### EXERCISE
Retype each line exactly. Skip images.

━━━━━━━━

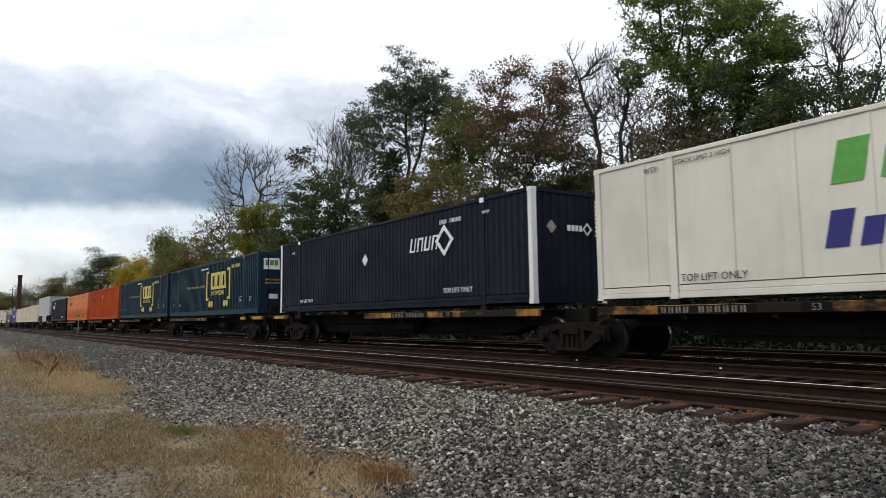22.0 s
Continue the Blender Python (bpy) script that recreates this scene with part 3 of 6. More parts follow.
def beige_box(end, shade=None, tag=0.0, second=False):
    wall = shade or BEIGE
    words = {"front": "rust-streaked corrugated end", "doors": "grimy ribbed doors"}[end]
    root = shell("beige corrugated steel container with %s" % words, wall, wall, wall, end, BEIGE_END if end == "front" else BEIGE_DOORS, leaf_paint=RUSTY_ROD)
    bars(root, "number_marking", INK, word_bars(2.32, 2.44, 11, 0.095, 0.14, 0.48, (4,)), -1.279)
    lettering("WTP", 0.15, INK, root, near_side(1.58, 2.42), name="marking")
    bars(root, "mark_bar", INK, [(1.45, 2.56, 0.26, 0.018)])
    bars(root, "mark_bar", INK, [(14.18, 2.66, 0.26, 0.018)])
    lettering("WTP", 0.15, INK, root, near_side(14.32, 2.53), name="marking")
    diamond(root, PLACARD, 7.95 + tag, 0.56, 0.21)
    if second:
        diamond(root, PLACARD, 8.1, 1.85, 0.15)
    lettering("53", 0.21, INK, root, near_side(15.55, 0.47), name="marking")
    for u in (14.28, 1.50):
        bars(root, "warning_label", OCHRE, [(u, 0.42, 0.24, 0.12)])
        bars(root, "label_bar", INK, [(u + 0.02, 0.47, 0.20, 0.02)], -1.303)
    bars(root, "top_mark", INK, [(13.28, 2.60, 0.07, 0.16)])
    if end == "front":
        bars(root, "number_marking", INK, word_bars(-0.1, 2.36, 11, 0.088, 0.13, 0.48, (4,)), x=16.135)
    else:
        bars(root, "number_marking", INK, word_bars(-1.0, 2.30, 4, 0.09, 0.10, 0.3) + word_bars(-1.02, 2.12, 7, 0.085, 0.10, 0.3), x=16.14)
    return root


def navy_box(wall, end="front", extra=False, flipped=False, posts=None):
    root = shell("dark navy corrugated container with white corner posts" if posts is None else "black corrugated container with white rear posts", wall, posts or WHITE, wall, end, wall, deep=0.020)
    c = 3.75 if flipped else 11.87
    # a row of plain leaning strokes and a ring of four
    z = 1.70
    g = Geo()
    for k in range(4):
        for x0, lean, t in ((0.0, 0.10, 0.08), (0.24, 0.10, 0.055)):
            x = c - 1.38 + 0.40 * k + x0
            g.plate([(x, z), (x + t, z), (x + t + lean, z + 0.42), (x + lean, z + 0.42)], -1.2795, -1.262)
        x = c - 1.38 + 0.40 * k + (0.0, 0.10)[k % 2]
        v = z + (0.0, 0.36)[k % 2]
        g.plate([(x + 0.08, v), (x + 0.24, v), (x + 0.255, v + 0.06), (x + 0.095, v + 0.06)], -1.2785, -1.262)
    part("logo", g, CHALK, root)
    diamond(root, CHALK, c + 0.50, z + 0.22, 0.46, hollow=True, name="logo_ring")
    bars(root, "number_marking", CHALK, word_bars(c + 0.28, 2.40, 11, 0.10, 0.12, 0.48, (4,)), -1.279)
    if not flipped:
        lettering("TOP LIFT ONLY", 0.20, CHALK, root, near_side(13.02, 0.45), name="marking")
        lettering("TOP LIFT ONLY", 0.18, CHALK, root, near_side(2.75, 0.42), name="marking")
    else:
        bars(root, "marking_bar", CHALK, word_bars(12.3, 0.42, 9, 0.14, 0.14, 0.3, (3, 6)) + word_bars(0.9, 0.42, 5, 0.14, 0.12, 0.3))
    lettering("WTP", 0.14, CHALK, root, near_side(14.35, 2.48), name="marking")
    lettering("WTP", 0.14, CHALK, root, near_side(1.44, 2.43), name="marking")
    bars(root, "lift_mark", CHALK, [(POSTS[1] - 0.09, 2.76, 0.18, 0.13), (POSTS[0] - 0.09, 2.76, 0.18, 0.13)])
    if extra:
        diamond(root, CHALK, 7.6, 1.70, 0.20)
    if end == "front":
        bars(root, "logo", CHALK, [(-0.05, 1.86, 0.10, 0.15), (0.09, 1.86, 0.10, 0.15), (0.23, 1.86, 0.10, 0.15), (0.37, 1.86, 0.10, 0.15)], x=16.135)
        diamond(root, CHALK, 0.66, 1.93, 0.17, x=16.14, hollow=True, name="logo_ring")
        diamond(root, PLACARD, -0.62, 1.93, 0.17, x=16.14)
        bars(root, "end_marking", CHALK, [(0.98, 1.75 + 0.11 * i, 0.05, 0.08) for i in range(9)], x=16.135)
    else:
        bars(root, "logo", CHALK, [(-0.75 + 0.16 * i, 2.02, 0.11, 0.12) for i in range(4)] + [(-0.75, 2.46, 0.5, 0.07)], x=16.15)
        diamond(root, CHALK, 0.05, 2.08, 0.12, x=16.15, hollow=True, name="logo_ring")
    return root


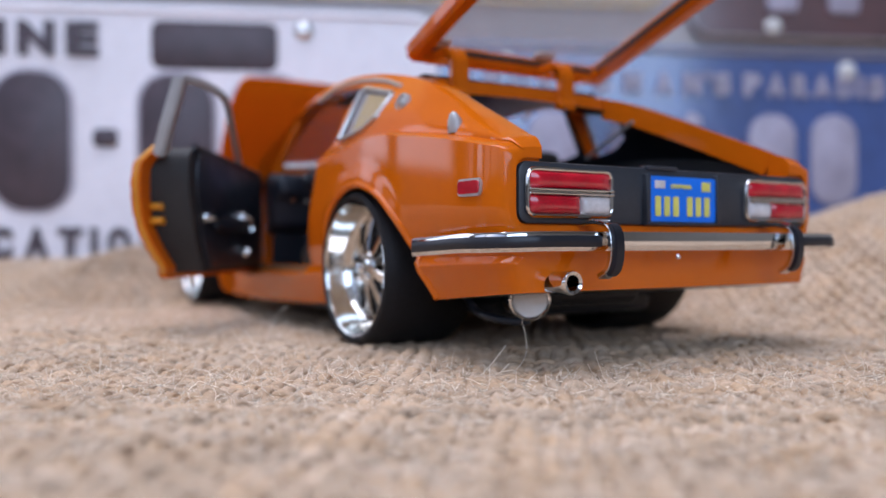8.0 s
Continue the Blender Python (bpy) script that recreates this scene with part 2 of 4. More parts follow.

━━━━━━━━

### EXPECTED ANSWER
22.0 s
Continue the Blender Python (bpy) script that recreates this scene with part 3 of 6. More parts follow.
def beige_box(end, shade=None, tag=0.0, second=False):
    wall = shade or BEIGE
    words = {"front": "rust-streaked corrugated end", "doors": "grimy ribbed doors"}[end]
    root = shell("beige corrugated steel container with %s" % words, wall, wall, wall, end, BEIGE_END if end == "front" else BEIGE_DOORS, leaf_paint=RUSTY_ROD)
    bars(root, "number_marking", INK, word_bars(2.32, 2.44, 11, 0.095, 0.14, 0.48, (4,)), -1.279)
    lettering("WTP", 0.15, INK, root, near_side(1.58, 2.42), name="marking")
    bars(root, "mark_bar", INK, [(1.45, 2.56, 0.26, 0.018)])
    bars(root, "mark_bar", INK, [(14.18, 2.66, 0.26, 0.018)])
    lettering("WTP", 0.15, INK, root, near_side(14.32, 2.53), name="marking")
    diamond(root, PLACARD, 7.95 + tag, 0.56, 0.21)
    if second:
        diamond(root, PLACARD, 8.1, 1.85, 0.15)
    lettering("53", 0.21, INK, root, near_side(15.55, 0.47), name="marking")
    for u in (14.28, 1.50):
        bars(root, "warning_label", OCHRE, [(u, 0.42, 0.24, 0.12)])
        bars(root, "label_bar", INK, [(u + 0.02, 0.47, 0.20, 0.02)], -1.303)
    bars(root, "top_mark", INK, [(13.28, 2.60, 0.07, 0.16)])
    if end == "front":
        bars(root, "number_marking", INK, word_bars(-0.1, 2.36, 11, 0.088, 0.13, 0.48, (4,)), x=16.135)
    else:
        bars(root, "number_marking", INK, word_bars(-1.0, 2.30, 4, 0.09, 0.10, 0.3) + word_bars(-1.02, 2.12, 7, 0.085, 0.10, 0.3), x=16.14)
    return root


def navy_box(wall, end="front", extra=False, flipped=False, posts=None):
    root = shell("dark navy corrugated container with white corner posts" if posts is None else "black corrugated container with white rear posts", wall, posts or WHITE, wall, end, wall, deep=0.020)
    c = 3.75 if flipped else 11.87
    # a row of plain leaning strokes and a ring of four
    z = 1.70
    g = Geo()
    for k in range(4):
        for x0, lean, t in ((0.0, 0.10, 0.08), (0.24, 0.10, 0.055)):
            x = c - 1.38 + 0.40 * k + x0
            g.plate([(x, z), (x + t, z), (x + t + lean, z + 0.42), (x + lean, z + 0.42)], -1.2795, -1.262)
        x = c - 1.38 + 0.40 * k + (0.0, 0.10)[k % 2]
        v = z + (0.0, 0.36)[k % 2]
        g.plate([(x + 0.08, v), (x + 0.24, v), (x + 0.255, v + 0.06), (x + 0.095, v + 0.06)], -1.2785, -1.262)
    part("logo", g, CHALK, root)
    diamond(root, CHALK, c + 0.50, z + 0.22, 0.46, hollow=True, name="logo_ring")
    bars(root, "number_marking", CHALK, word_bars(c + 0.28, 2.40, 11, 0.10, 0.12, 0.48, (4,)), -1.279)
    if not flipped:
        lettering("TOP LIFT ONLY", 0.20, CHALK, root, near_side(13.02, 0.45), name="marking")
        lettering("TOP LIFT ONLY", 0.18, CHALK, root, near_side(2.75, 0.42), name="marking")
    else:
        bars(root, "marking_bar", CHALK, word_bars(12.3, 0.42, 9, 0.14, 0.14, 0.3, (3, 6)) + word_bars(0.9, 0.42, 5, 0.14, 0.12, 0.3))
    lettering("WTP", 0.14, CHALK, root, near_side(14.35, 2.48), name="marking")
    lettering("WTP", 0.14, CHALK, root, near_side(1.44, 2.43), name="marking")
    bars(root, "lift_mark", CHALK, [(POSTS[1] - 0.09, 2.76, 0.18, 0.13), (POSTS[0] - 0.09, 2.76, 0.18, 0.13)])
    if extra:
        diamond(root, CHALK, 7.6, 1.70, 0.20)
    if end == "front":
        bars(root, "logo", CHALK, [(-0.05, 1.86, 0.10, 0.15), (0.09, 1.86, 0.10, 0.15), (0.23, 1.86, 0.10, 0.15), (0.37, 1.86, 0.10, 0.15)], x=16.135)
        diamond(root, CHALK, 0.66, 1.93, 0.17, x=16.14, hollow=True, name="logo_ring")
        diamond(root, PLACARD, -0.62, 1.93, 0.17, x=16.14)
        bars(root, "end_marking", CHALK, [(0.98, 1.75 + 0.11 * i, 0.05, 0.08) for i in range(9)], x=16.135)
    else:
        bars(root, "logo", CHALK, [(-0.75 + 0.16 * i, 2.02, 0.11, 0.12) for i in range(4)] + [(-0.75, 2.46, 0.5, 0.07)], x=16.15)
        diamond(root, CHALK, 0.05, 2.08, 0.12, x=16.15, hollow=True, name="logo_ring")
    return root


8.0 s
Continue the Blender Python (bpy) script that recreates this scene with part 2 of 4. More parts follow.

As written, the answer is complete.